-- EXERCISE OBJECTIVE --
Only the lines from the one containing "6. More parts follow." down to the one containing "1.686, 0.002)], STEM, 8)" should be printed, exactly as they stand, ends included.

-- MATERIAL TO PROCESS --

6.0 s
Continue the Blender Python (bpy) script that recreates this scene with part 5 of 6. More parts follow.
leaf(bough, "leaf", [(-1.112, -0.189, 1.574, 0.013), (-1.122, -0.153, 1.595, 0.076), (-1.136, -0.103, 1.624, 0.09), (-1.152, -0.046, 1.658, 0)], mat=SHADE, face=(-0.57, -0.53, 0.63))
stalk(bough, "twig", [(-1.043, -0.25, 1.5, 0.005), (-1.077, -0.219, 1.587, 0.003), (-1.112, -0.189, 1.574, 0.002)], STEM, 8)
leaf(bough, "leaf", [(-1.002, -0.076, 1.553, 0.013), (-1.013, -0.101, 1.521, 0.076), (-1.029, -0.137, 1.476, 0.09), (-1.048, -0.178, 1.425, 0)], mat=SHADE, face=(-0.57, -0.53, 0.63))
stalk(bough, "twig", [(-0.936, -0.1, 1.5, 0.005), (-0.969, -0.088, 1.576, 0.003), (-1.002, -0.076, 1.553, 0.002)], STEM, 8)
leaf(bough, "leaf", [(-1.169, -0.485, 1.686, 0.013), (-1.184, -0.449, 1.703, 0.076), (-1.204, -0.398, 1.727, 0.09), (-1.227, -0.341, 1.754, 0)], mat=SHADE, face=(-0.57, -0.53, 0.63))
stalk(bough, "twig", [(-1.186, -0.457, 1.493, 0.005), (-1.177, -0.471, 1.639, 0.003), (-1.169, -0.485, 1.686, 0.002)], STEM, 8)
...
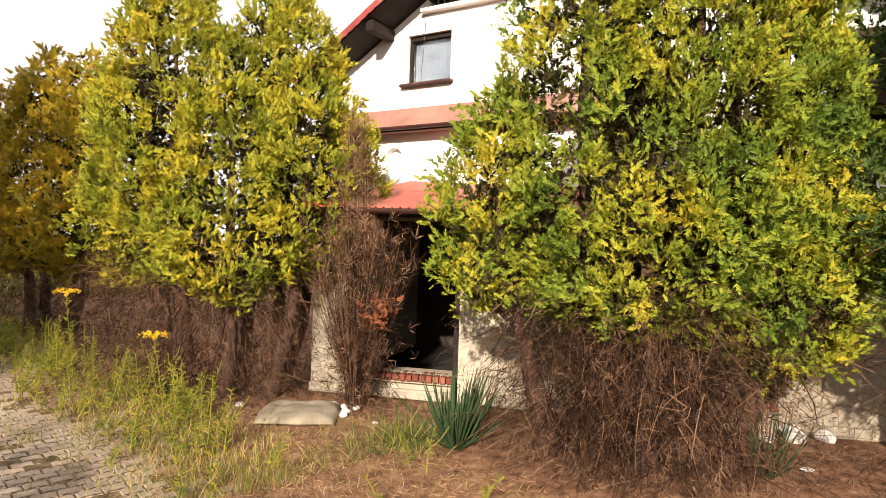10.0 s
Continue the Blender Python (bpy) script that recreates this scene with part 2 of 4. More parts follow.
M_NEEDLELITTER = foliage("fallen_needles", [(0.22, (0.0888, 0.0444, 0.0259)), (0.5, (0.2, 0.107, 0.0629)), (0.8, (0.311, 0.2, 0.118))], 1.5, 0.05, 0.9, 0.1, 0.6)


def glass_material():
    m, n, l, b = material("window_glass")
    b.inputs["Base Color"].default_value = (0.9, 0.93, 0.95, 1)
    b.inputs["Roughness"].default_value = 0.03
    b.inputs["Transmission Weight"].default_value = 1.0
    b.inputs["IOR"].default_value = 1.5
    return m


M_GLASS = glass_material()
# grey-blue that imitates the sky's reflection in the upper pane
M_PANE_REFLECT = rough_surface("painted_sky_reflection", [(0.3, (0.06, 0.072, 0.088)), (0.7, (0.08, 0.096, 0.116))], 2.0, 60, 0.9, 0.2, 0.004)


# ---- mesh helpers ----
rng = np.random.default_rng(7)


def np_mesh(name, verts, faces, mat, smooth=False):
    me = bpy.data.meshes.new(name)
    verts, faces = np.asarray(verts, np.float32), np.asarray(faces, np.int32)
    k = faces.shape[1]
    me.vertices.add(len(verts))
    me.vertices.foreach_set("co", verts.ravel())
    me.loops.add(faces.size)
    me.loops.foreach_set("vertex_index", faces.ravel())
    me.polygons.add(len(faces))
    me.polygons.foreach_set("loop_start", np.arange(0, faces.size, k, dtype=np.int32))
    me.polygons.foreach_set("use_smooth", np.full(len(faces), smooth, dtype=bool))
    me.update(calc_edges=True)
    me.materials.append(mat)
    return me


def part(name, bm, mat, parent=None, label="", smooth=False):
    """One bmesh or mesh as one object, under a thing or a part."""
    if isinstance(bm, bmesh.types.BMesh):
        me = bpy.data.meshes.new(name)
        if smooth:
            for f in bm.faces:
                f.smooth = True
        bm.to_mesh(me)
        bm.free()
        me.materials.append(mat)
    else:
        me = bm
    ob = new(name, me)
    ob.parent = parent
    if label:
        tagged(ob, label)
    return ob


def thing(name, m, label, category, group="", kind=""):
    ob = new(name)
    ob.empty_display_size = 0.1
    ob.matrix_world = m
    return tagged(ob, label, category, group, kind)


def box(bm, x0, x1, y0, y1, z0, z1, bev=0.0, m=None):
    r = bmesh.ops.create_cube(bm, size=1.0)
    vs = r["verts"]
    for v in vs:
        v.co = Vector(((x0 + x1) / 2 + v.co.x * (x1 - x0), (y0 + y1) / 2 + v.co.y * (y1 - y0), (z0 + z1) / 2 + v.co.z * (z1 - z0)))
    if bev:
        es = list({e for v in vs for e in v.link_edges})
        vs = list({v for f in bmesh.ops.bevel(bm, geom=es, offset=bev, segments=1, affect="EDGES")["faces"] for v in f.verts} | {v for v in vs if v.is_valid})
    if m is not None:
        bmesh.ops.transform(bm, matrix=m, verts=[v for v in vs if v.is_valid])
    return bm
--
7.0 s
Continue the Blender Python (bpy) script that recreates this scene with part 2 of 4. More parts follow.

-- EXERCISE RESULT --
Continue the Blender Python (bpy) script that recreates this scene with part 5 of 6. More parts follow.
leaf(bough, "leaf", [(-1.112, -0.189, 1.574, 0.013), (-1.122, -0.153, 1.595, 0.076), (-1.136, -0.103, 1.624, 0.09), (-1.152, -0.046, 1.658, 0)], mat=SHADE, face=(-0.57, -0.53, 0.63))
stalk(bough, "twig", [(-1.043, -0.25, 1.5, 0.005), (-1.077, -0.219, 1.587, 0.003), (-1.112, -0.189, 1.574, 0.002)], STEM, 8)
leaf(bough, "leaf", [(-1.002, -0.076, 1.553, 0.013), (-1.013, -0.101, 1.521, 0.076), (-1.029, -0.137, 1.476, 0.09), (-1.048, -0.178, 1.425, 0)], mat=SHADE, face=(-0.57, -0.53, 0.63))
stalk(bough, "twig", [(-0.936, -0.1, 1.5, 0.005), (-0.969, -0.088, 1.576, 0.003), (-1.002, -0.076, 1.553, 0.002)], STEM, 8)
leaf(bough, "leaf", [(-1.169, -0.485, 1.686, 0.013), (-1.184, -0.449, 1.703, 0.076), (-1.204, -0.398, 1.727, 0.09), (-1.227, -0.341, 1.754, 0)], mat=SHADE, face=(-0.57, -0.53, 0.63))
stalk(bough, "twig", [(-1.186, -0.457, 1.493, 0.005), (-1.177, -0.471, 1.639, 0.003), (-1.169, -0.485, 1.686, 0.002)], STEM, 8)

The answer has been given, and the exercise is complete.